Когда мы только начали работать, в каждую группу молодежи обязательно включали научного сотрудника, пожарных, электриков, милиционеров, которые ночью каждые три часа обходили музей, чтобы посмотреть, нет ли протечки, нет ли какого-то ущерба экспонатам, потому что из-за плачевного состояния здания это легко могло произойти. Да и экспозиции собирались поспешно, на скорую руку, чтобы как можно быстрее восстановить разрушенное войной и начать работу.
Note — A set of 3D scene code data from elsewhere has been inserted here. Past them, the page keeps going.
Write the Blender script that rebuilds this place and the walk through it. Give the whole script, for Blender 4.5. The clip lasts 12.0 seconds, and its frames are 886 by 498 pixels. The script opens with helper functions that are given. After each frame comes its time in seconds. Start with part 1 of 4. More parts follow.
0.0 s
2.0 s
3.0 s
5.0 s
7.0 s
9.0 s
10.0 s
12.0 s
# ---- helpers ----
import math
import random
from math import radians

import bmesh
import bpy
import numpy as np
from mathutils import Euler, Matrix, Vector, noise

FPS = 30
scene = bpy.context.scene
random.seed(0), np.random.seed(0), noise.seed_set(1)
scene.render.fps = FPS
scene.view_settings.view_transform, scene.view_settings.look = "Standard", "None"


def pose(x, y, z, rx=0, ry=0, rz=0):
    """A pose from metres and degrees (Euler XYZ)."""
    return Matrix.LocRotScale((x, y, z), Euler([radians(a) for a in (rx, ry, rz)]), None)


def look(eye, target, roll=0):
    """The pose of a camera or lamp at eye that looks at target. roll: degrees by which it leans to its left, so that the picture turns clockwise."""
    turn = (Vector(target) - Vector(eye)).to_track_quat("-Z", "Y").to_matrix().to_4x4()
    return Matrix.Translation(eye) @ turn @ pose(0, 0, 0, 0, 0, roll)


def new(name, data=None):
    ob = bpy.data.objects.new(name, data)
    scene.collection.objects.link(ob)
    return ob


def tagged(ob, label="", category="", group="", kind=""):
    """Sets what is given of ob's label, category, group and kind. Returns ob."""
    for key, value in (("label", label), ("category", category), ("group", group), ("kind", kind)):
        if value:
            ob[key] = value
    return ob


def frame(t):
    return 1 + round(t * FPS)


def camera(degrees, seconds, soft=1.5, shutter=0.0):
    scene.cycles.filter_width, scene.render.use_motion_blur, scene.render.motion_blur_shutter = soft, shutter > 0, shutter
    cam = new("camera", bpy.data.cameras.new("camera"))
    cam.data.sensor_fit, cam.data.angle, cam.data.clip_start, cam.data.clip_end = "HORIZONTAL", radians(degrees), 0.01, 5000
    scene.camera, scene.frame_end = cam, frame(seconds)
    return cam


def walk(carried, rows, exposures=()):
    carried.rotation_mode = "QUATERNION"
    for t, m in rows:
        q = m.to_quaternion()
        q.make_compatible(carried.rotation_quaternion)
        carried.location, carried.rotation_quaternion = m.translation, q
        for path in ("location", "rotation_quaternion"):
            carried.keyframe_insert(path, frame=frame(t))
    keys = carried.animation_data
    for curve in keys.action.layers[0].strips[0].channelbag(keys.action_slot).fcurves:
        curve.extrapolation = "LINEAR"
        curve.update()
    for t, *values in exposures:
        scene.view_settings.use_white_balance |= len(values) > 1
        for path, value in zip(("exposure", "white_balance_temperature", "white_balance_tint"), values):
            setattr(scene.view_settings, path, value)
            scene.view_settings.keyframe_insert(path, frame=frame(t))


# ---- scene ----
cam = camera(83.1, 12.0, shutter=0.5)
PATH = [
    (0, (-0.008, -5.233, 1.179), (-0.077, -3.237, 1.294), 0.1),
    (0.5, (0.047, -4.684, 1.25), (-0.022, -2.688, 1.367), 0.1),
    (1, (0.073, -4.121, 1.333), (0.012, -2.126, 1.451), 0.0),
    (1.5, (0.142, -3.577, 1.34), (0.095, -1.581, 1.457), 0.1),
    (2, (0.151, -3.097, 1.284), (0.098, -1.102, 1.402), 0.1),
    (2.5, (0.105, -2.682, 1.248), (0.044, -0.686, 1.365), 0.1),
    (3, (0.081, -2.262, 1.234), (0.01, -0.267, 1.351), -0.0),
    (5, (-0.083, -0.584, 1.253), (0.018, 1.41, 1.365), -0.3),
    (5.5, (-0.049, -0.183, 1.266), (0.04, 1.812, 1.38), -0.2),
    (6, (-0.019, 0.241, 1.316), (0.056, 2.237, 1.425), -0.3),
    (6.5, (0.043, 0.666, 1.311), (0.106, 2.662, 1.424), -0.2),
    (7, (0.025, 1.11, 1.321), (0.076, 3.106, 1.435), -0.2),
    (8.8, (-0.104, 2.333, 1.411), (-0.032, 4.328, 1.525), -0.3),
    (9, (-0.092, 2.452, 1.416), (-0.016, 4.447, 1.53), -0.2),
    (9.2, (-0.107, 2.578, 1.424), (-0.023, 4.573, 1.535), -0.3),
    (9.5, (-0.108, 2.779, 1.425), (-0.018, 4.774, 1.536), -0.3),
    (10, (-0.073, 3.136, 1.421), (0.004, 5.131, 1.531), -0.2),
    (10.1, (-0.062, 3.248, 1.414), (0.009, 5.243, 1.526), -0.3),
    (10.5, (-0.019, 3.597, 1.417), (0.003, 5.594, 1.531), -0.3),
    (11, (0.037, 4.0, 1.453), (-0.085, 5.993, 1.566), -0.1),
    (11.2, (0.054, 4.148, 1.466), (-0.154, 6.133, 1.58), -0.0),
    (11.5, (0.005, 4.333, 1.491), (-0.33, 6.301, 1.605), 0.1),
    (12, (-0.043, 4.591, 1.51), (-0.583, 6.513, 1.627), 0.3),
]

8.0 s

Детище профессора Цветаева еще долго не могли восстановить до конца. Когда я в 1961 году стала директором, эти протечки, приносившие нам столько бед и проблем, просто доводили меня до нервных срывов. Я бесконечно просила министерство обратить внимание на наше бедственное положение. Но, увы, проблема никак не решалась. К 1974 году это стало настоящей катастрофой. Вода текла изо всех щелей. Бывало, что меня вызывали ночью: «Ирина Александровна, течет на Пуссена!» И я вскакивала с постели, бежала, садилась в машину, ехала в музей и вместе с работниками снимала картины, спасала их, как могла. После очередной такой катастрофы я написала отчаянное письмо Алексею Косыгину, которое заканчивалось словами: «Умоляю, не дайте разрушиться музею». На следующий день его вернули с подписью: «Фурцевой, Промыслову. Принять меры!». И тогда все закипело.
Мои учителя
Я заметила любопытную вещь: чем старше становишься, тем чаще память возвращает в годы юности. А моя юность – прежде всего мой институт. А институт – это люди. Нам повезло с прекрасными преподавателями – Алпатов, Виппер… Они были очень разными, у каждого был, как бы это сказать… Пусть будет: свой ракурс. Алпатов, конечно, был удивительным. Творческий человек по самой своей сути. Мы, студенты, казалось, постигали искусство через «художественность» его личности. И нас это страшно увлекало. Любимый Михаил Владимирович умел ярко рассказать об образной составляющей искусства и заразить нас своей любовью к нему. Лазарев Виктор Никитич – человек очень глубоких знаний. Он занимался Ранним Возрождением и древнерусским искусством. Алпатов тоже любил древнерусское искусство, необыкновенно интересно говорил о русской иконе (это совершенно особая тема – чистый символ), но Виктор Никитич не только любил и ценил, а был настоящим специалистом, просто жил Древней Русью. Мы впитывали в себя его познания, понимали, какие глубинные пласты информации лежат в основе его лекций. Лазарев, конечно, был посуше, такого взволнованного и эмоционального рассказа, как у Алпатова, от него услышать было нельзя. Но объем и глубина его знаний потрясали.